By Paul M
So many choices. The world is full of thorny issues and you are free to care, or not care, about any of them. No matter how personal to you, or how distant, take your pick. But for the ones you do choose to care about, the right to an opinion comes packaged with responsibilities. First and most obvious is a duty to know at least a moderate amount, something beyond headlines and slogans, to justify your opinions. Sometimes you owe more than that.
In the past ten weeks the world has suddenly filled with people who care passionately about the situation in Gaza. Those people have a responsibility, to themselves and to us, to answer a question:
Who do you choose to let suffer, Palestinian Arabs or Israelis, mostly Jewish?
There is no third option.
The choice is stark, but it’s not symmetrical. Choose the first and the war continues. Palestinian civilians will go on being displaced, hurt and killed but when it’s over Hamas will be gone and they will remain. Gaza will rebuild and Palestinians will have a chance to decide whether to finally come to terms with Israel’s existence and make a life worth having, or to repeat the mistakes of the past hundred years.

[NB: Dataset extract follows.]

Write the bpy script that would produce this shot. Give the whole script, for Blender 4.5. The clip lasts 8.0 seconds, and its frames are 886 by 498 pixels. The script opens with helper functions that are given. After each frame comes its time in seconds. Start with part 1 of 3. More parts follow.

Choose the other and Israel is pressured into a ceasefire. Hamas will thump its chest amid the ruins and declare victory. It will make impossible demands for the ransom of the hostages, inflicting unending pain on them and all Israelis. It will steal aid to rebuild its underground fortress and refasten its grip on its subjects. It will make good on its promise to keep repeating the depraved butchery of October 7th until Israel is either destroyed and its Jews slaughtered or returned to exile, or it throws off the shackles and decides to survive. Either way, it will guarantee more suffering for Palestinians too. And if Hamas really is victorious in the end, it and every other Islamist group will rise more powerful than ever and turn their attention on Europe and America.
I am permitted to take my own side in a fight, but it’s not just for that but all the reasons above that I choose for the pain now to fall on the Gazans. Most Jews feel similarly.
The Arab and Moslem street and even many Palestinians make the opposite choice, because the prospect of finally destroying Israel makes all the rest pale into insignificance. More Palestinian misery is a small price to pay and they don’t even pretend to care about Jewish lives or Jewish pain.
The decayed western left, which imagines it and the Islamists are allies, are also more than content with Israeli suffering. They can’t get beyond their contempt for western values to feel the fear they should have for the monsters they are nurturing.
But there’s one more constituency, perhaps the largest. It’s repeatedly said, and it should be true, that many people are clamoring for a ceasefire simply out of a humane impulse to protect civilians who are so obviously being hurt. That group, at least theoretically, ought to include the great vocal majority outside the Middle East. As the price of expressing an opinion they should be made to answer the question of whose suffering they are willing to tolerate. “No one’s” is not an option. That’s the unserious reply of someone who wants to feel virtuous, not someone grappling with a hard reality.
Making people confront the consequences of what they advocate is the crucial step in making reason govern emotion. “You are choosing who is to suffer. Who? Why? How much?” are the questions to ask of good people with lightweight opinions.